At first blush one may view the work of Fraea the Banshee as a pastiche of early 20th century African-American blues/roots music. This would be compelling enough, quite frankly, given that this was a significant formative period when the traditional folk sounds forged in the plantations and sharecropper farms were making their way into the nightclubs, to be synthesized and eventually give rise to jazz, blues and soul. But, as much as Fraea captures the spirit and potency of these times, ‘Road Side Attractions’ is equally a contemporary musical expression of her very own.
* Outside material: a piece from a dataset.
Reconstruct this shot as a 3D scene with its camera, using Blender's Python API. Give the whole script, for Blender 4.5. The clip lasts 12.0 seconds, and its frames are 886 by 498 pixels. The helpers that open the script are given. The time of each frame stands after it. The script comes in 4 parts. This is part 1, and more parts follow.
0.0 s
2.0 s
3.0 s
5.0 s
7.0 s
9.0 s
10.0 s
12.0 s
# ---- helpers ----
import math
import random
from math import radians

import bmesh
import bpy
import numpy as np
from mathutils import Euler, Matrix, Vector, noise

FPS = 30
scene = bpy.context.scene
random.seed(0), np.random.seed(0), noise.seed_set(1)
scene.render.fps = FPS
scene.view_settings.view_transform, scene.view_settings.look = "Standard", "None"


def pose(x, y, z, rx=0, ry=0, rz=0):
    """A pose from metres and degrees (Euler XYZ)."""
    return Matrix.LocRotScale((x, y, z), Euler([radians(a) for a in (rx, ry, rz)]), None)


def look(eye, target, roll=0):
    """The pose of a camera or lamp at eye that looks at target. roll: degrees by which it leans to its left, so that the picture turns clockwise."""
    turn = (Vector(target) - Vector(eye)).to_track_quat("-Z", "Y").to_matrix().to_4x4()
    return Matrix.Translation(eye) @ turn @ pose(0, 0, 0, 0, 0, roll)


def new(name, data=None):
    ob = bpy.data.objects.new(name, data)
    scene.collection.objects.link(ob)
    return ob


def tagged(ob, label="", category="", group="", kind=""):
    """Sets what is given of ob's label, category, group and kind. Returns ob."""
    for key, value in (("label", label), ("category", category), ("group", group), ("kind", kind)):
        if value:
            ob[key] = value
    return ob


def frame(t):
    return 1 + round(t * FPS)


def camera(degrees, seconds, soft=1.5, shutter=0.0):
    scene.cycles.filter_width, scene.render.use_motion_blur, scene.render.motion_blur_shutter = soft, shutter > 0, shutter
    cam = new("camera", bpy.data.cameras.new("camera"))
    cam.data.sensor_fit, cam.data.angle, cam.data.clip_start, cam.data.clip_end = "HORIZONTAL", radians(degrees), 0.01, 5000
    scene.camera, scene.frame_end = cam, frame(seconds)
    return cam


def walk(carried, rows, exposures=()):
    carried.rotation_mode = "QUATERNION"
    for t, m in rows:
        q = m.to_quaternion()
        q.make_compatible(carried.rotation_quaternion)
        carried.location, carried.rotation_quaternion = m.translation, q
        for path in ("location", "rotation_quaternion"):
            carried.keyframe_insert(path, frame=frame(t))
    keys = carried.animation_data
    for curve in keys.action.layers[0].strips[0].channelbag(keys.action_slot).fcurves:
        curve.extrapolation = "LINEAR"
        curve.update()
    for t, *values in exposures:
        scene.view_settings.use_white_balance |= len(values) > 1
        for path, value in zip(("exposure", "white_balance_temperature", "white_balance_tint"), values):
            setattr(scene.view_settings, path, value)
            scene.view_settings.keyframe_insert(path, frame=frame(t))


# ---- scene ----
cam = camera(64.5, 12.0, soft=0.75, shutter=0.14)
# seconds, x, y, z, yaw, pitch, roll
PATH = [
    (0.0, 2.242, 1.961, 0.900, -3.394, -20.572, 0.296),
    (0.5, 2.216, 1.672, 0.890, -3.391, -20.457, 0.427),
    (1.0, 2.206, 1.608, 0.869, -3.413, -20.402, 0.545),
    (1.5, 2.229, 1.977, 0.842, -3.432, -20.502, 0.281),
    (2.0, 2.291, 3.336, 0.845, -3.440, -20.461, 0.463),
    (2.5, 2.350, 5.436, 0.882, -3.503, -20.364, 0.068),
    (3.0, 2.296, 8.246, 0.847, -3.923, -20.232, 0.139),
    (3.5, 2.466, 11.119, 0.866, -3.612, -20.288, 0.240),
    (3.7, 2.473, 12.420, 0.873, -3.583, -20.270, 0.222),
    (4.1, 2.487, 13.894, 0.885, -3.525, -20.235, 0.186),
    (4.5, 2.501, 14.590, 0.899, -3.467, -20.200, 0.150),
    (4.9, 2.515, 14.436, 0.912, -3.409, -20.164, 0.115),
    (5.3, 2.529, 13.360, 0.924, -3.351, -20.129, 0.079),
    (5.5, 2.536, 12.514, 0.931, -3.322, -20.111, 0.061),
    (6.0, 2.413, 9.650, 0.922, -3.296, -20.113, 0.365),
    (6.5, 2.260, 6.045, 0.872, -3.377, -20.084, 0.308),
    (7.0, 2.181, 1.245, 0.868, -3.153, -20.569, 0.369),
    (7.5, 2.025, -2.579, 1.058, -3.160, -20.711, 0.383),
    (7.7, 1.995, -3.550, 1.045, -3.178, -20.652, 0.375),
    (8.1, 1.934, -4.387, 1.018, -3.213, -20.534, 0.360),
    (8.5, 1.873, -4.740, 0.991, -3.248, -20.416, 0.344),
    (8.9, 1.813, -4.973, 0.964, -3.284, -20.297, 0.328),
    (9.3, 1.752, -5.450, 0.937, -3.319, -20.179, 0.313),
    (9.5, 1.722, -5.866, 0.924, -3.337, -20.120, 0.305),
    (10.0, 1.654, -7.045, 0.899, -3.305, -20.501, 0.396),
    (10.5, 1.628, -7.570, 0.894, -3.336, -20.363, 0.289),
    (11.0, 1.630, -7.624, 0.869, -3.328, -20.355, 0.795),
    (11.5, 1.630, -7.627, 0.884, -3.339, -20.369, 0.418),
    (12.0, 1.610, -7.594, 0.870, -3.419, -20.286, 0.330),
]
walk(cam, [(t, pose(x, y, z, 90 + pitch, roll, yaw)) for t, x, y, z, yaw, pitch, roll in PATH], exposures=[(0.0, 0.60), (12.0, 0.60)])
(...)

For one thing, the use of banjo introduces the element of bluegrass into the mix. This may suggest more of a folk singer-songwriter approach, but when Fraea sings with those ancient-sounding cadences and a gramophone-style resonance then it’s more the likes of Ella Fitzgerald and Billie Holiday that come to mind. This gives you an idea of the framework within which Fraea weaves her magic. And, ah, what magic it is.

“Like a Fox” is an example of the tragic torch blues that Fraea often turns to, with the banjo lending a mournful Appalachian air. With a voice that lies somewhere between a classic gospel singer and a female version of Anthony, she relates her tale of spurned love. It all sounds timeless until she utters the words, “Grateful I’m still fucking standing,” at which point you are vividly reminded that this is 2016.
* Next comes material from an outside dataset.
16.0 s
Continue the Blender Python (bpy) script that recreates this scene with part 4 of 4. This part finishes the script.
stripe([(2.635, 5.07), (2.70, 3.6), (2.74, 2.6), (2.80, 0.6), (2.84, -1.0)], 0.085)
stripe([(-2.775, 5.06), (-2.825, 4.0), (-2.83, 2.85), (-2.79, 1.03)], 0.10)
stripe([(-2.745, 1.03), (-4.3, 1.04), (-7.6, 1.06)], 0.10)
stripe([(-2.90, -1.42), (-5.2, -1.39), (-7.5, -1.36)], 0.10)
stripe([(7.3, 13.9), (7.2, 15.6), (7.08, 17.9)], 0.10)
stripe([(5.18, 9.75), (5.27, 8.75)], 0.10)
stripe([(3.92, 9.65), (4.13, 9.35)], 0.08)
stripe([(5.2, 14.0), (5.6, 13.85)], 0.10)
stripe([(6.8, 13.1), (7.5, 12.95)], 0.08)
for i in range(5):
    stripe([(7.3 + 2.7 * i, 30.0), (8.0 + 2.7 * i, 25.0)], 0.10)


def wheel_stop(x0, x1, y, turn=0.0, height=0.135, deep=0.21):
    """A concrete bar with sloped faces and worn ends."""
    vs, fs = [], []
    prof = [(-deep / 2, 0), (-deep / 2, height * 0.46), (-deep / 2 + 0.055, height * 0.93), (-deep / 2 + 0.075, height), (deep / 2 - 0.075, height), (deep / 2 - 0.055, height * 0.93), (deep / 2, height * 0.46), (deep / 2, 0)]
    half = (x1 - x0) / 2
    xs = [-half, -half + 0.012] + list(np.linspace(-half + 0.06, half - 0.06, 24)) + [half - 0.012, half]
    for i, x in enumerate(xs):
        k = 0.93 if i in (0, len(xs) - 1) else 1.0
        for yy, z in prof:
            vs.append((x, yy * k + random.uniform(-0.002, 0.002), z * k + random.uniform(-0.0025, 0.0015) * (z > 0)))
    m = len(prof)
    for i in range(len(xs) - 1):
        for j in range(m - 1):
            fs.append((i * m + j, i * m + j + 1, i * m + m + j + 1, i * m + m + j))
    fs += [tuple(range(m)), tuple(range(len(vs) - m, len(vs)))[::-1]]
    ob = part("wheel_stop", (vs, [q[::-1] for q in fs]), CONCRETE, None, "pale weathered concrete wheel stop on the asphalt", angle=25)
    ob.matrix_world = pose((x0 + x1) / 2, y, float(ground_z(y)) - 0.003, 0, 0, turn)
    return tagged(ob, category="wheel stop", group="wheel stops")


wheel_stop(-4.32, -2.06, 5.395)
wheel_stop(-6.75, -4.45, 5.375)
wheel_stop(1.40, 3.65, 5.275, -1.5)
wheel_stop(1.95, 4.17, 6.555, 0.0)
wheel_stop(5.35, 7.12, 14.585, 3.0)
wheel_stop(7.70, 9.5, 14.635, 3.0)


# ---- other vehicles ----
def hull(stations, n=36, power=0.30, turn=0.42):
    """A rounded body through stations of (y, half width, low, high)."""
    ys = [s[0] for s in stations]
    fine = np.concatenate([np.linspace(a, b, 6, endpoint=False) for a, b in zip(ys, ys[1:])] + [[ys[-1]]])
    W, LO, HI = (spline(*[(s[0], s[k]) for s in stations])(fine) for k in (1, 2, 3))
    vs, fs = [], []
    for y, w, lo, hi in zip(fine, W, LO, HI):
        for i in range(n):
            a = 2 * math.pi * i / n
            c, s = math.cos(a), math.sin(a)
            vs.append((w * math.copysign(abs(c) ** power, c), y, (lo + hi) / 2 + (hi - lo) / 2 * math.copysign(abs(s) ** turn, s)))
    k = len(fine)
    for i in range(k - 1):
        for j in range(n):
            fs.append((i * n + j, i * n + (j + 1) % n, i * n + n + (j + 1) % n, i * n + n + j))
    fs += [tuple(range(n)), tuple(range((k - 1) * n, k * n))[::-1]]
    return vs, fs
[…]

On “Cut Thumb”, “Hair of the Dog”, and especially on the near-ragtime “Just Dandy”, the banjo plucks a little more buoyantly, lightening the mood somewhat. However, the lyrics remains in the dimly lit backrooms of some down-and-out bar or club. It is the classic woman-done-wrong persona, and Fraea plays it to perfection.

‘Road Side Attractions’ can certainly be enjoyed as a sonic trip to a century ago, but it is far more satisfying if you come to appreciate the idiosyncratic touches that Fraea delivers in her voice, music and words. It is in reality a modern day gem.